O período de eleições municipais e o posicionamento da Justiça Eleitoral em julgamentos que envolvem candidaturas de ordenadores de despesa com contas reprovadas pelos Tribunais de Contas são, a meu ver, uma boa oportunidade para retomarmos a discussão a respeito da autonomia institucional das Cortes de Contas e dos predicamentos e garantias reconhecidos aos membros que as integram. Sem pretender discutir decisões judiciais, considero, em tese, equivocada a aceitação de candidaturas de gestores que tiveram contas reprovadas por Tribunais de Contas, em desacordo como o que determina a Lei Complementar 135, de 4 de julho de 2010, mais conhecida como a Lei da Ficha Limpa.
Inicialmente, é preciso fazer distinção entre conta de gestão e conta de ordenador de despesa. As contas de gestão são julgadas pelo Poder Legislativo. As contas de ordenadores de despesa são julgadas pelos Tribunais de Contas, e quem determina isso é a Constituição Federal. Muitas vezes, principalmente em cidades pequenas, o governante – no caso, o prefeito – também é o ordenador de despesa. O que a Justiça Eleitoral, em muitos casos, entendeu é que os Tribunais de Contas não têm competência para julgar contas de ordenadores de despesa de prefeitos. Então, vários Tribunais Regionais Eleitorais e o próprio Tribunal Superior Eleitoral vêm aceitando candidaturas de ordenadores de despesa que tiveram contas reprovadas por Tribunais de Contas.
O artigo 71 da Constituição Federal diz que o controle externo, a cargo do Congresso Nacional (no caso dos estados, a cargo das Assembleias Legislativas), será exercido com o auxílio do Tribunal de Contas da União (nos estados, dos Tribunais de Contas dos Estados), ao qual compete julgar as contas dos administradores e demais responsáveis por dinheiro, bens e valores públicos. Nesse passo, vale a pena reproduzir parte da decisão do Supremo Tribunal Federal – por unanimidade, diga-se de passagem – que afirma que “os Tribunais de Contas são órgãos do Poder Legislativo, sem todavia se acharem subordinados às Casas do Congresso, Assembleias Legislativas ou Câmaras de Vereadores. Que não são subordinados nem dependentes comprovam-no o dispositivo da Constituição Federal que lhes atribui competência para realizar, por iniciativa própria, inspeções e auditorias nas unidades administrativas dos três poderes”.
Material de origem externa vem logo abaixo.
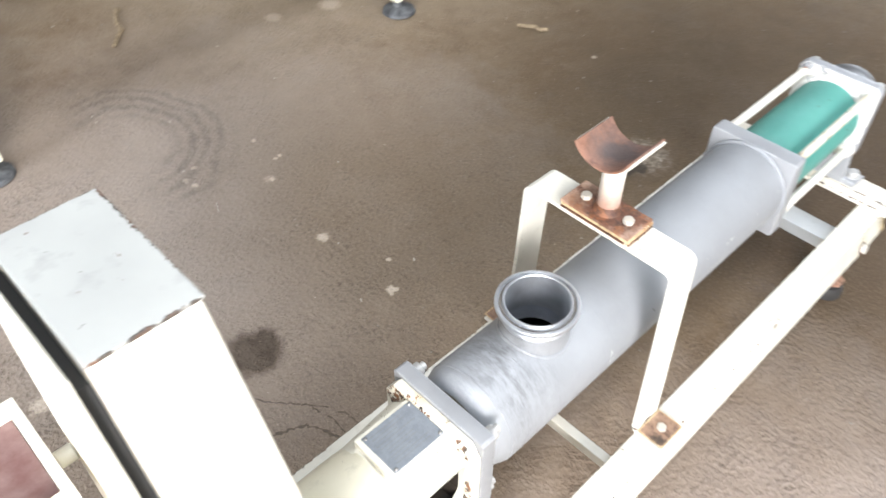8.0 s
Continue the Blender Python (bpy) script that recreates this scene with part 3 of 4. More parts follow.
for fx in (0.625, -0.535):
    foot(fx, -1)
    foot(fx, 1)
for fx, turn in ((0.594, 0.2), (-0.55, 0.5)):
    bm = hexagon(0.0100, 0.007, (0, 0, 0.0018), "z", turn, 0.0)
    bm.transform(Matrix.Translation((fx, -RAIL_Y - 0.0050, 0.1585)) @ Matrix.Rotation(radians(90 - 12), 4, "X"))
    bolt = part("rail_bolt", bm, BOLT_PAINT, frame_thing, "painted hexagon bolt")
    ring = lathe([(0.0085, 0), (0.0122, 0), (0.0116, 0.0012), (0.0085, 0.0014)], "z", (0, 0, 0), 28, True)
    for v in ring.verts:
        v.co += noise.noise_vector(v.co * 160) * 0.0016 * (v.co.xy.length > 0.011)
        v.co.z = max(v.co.z, 0.0)
    ring.transform(Matrix.Translation((fx, -RAIL_Y - 0.0056, 0.1585)) @ Matrix.Rotation(radians(90 - 12), 4, "X"))
    part("rust_ring", ring, RUST_EDGE, bolt, "rust creeping out round the bolt", smooth=40)

# ---------------------------------------------------------------- hoop over the pump, with its saddle
hoop = thing("support_hoop", "bent cream steel strap hoop over the pump with rusty saddle", "bracket")
HY = 0.0065
TOP = 0.5065
inner = [(-0.1575, 0.2075), (-0.1215, 0.2075), (-0.1175, 0.2105)]
inner += [(-0.1127 + HY, TOP - 0.018)] + arc(-0.0985 + HY, TOP - 0.0140, 0.0140, 176, 90, 5)
outline = inner + [(2 * HY - y - 0.006, z) for y, z in inner[::-1]]
part("strap", ribbon(outline, -0.0245, 0.0250, -0.0055, "x", 0.0009), CREAM_WORN, hoop, "bent flat strap with chipped edges", smooth=28)
for s in (-1, 1):
    y = -0.139 if s < 0 else 0.133 + 2 * HY
    tab = part("tab", box((-0.0215, y - 0.0165, 0.2132), (0.0225, y + 0.0175, 0.2140), 0.0003), RUST_TAB, hoop, "rust-stained foot of the strap")
    part("tab_rim", box((-0.0238, y - 0.0190, 0.2131), (0.0248, y + 0.0200, 0.2135), 0.0002), EDGE_PAINT, tab, "yellowed rim of old paint")
    part("tab_bolt", hexagon(0.0072, 0.0045, (0.002, y, 0.2141), "z", 0.4, 0.0), BOLT_PAINT, tab, "worn hexagon bolt head")
part("under_plate", box((-0.0245, -0.0500 + HY, TOP + 0.0003), (0.0240, 0.0495 + HY, TOP + 0.0020), 0.0006), RUST_EDGE, hoop, "dark rusty packing plate")
part("middle_plate", box((-0.0235, -0.0490 + HY, TOP + 0.0034), (0.0245, 0.0495 + HY, TOP + 0.0074), 0.0008), EDGE_PAINT, hoop, "lower plate with yellowed paint on its edge")
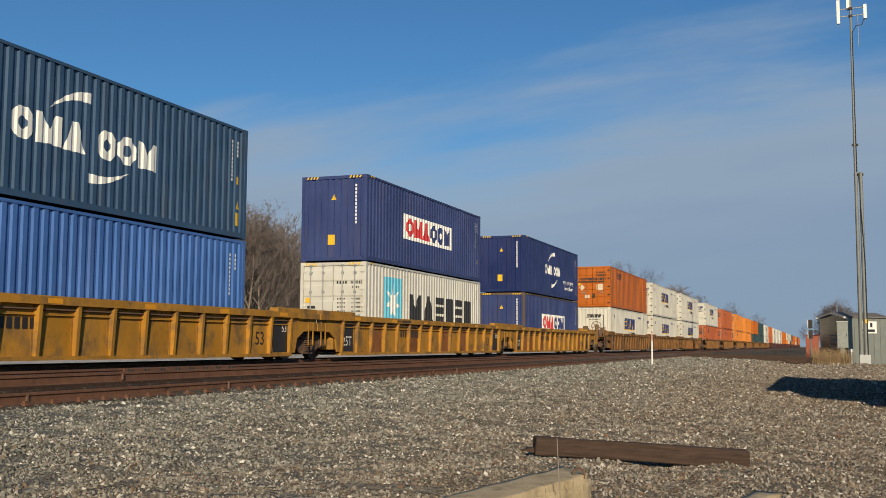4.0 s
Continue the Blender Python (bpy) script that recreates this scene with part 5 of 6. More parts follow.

Segundo a Lei da Ficha Limpa, são inelegíveis os que tiverem suas contas relativas ao exercício de cargos e funções públicas rejeitadas por irregularidade insanável que configure ato doloso de improbidade administrativa e por decisão irrecorrível do órgão competente (leia-se TCE), salvo se houver sido suspensa ou anulada pelo Poder Judiciário para eleições que se realizem nos oito anos seguintes, contados a partir da data da decisão, aplicando o disposto no artigo 71 da Constituição Federal a todos os ordenadores de despesa, sem exclusão de mandatários que houverem agido nessa condição. Aliás, o STF já decidiu, na Ação Direta de Constitucionalidade nº 30, que esta determinação da Lei da Ficha Limpa é constitucional.
A Lei Eleitoral repete isso. No meu entender, a intenção do legislador foi submeter os chefes do Poder Executivo, especialmente os prefeitos, nos casos em que acumulam as funções de governo com a de gestor público (ordenador de despesa), ao julgamento de suas contas pelos Tribunais de Contas, nos termos do inciso II do art. 71 da Carta Magna.
Ora, afirmar-se – conforme vem sendo afirmado em várias decisões da Justiça Eleitoral – que a competência para julgar ordenadores de despesa é do Poder Legislativo, e que os Tribunais de Contas não são portadores desta competência, posto que meros órgãos auxiliares deste Poder, é negar a Constituição da República e a contumaz jurisprudência do STF. É preciso, portanto, fazer um alerta de que qualquer decisão da Justiça Eleitoral que considere os Tribunais de Contas incompetentes para julgar contas de ordenadores de despesa de prefeitos está em desacordo com o que decidiu a mais alta Corte de Justiça do País.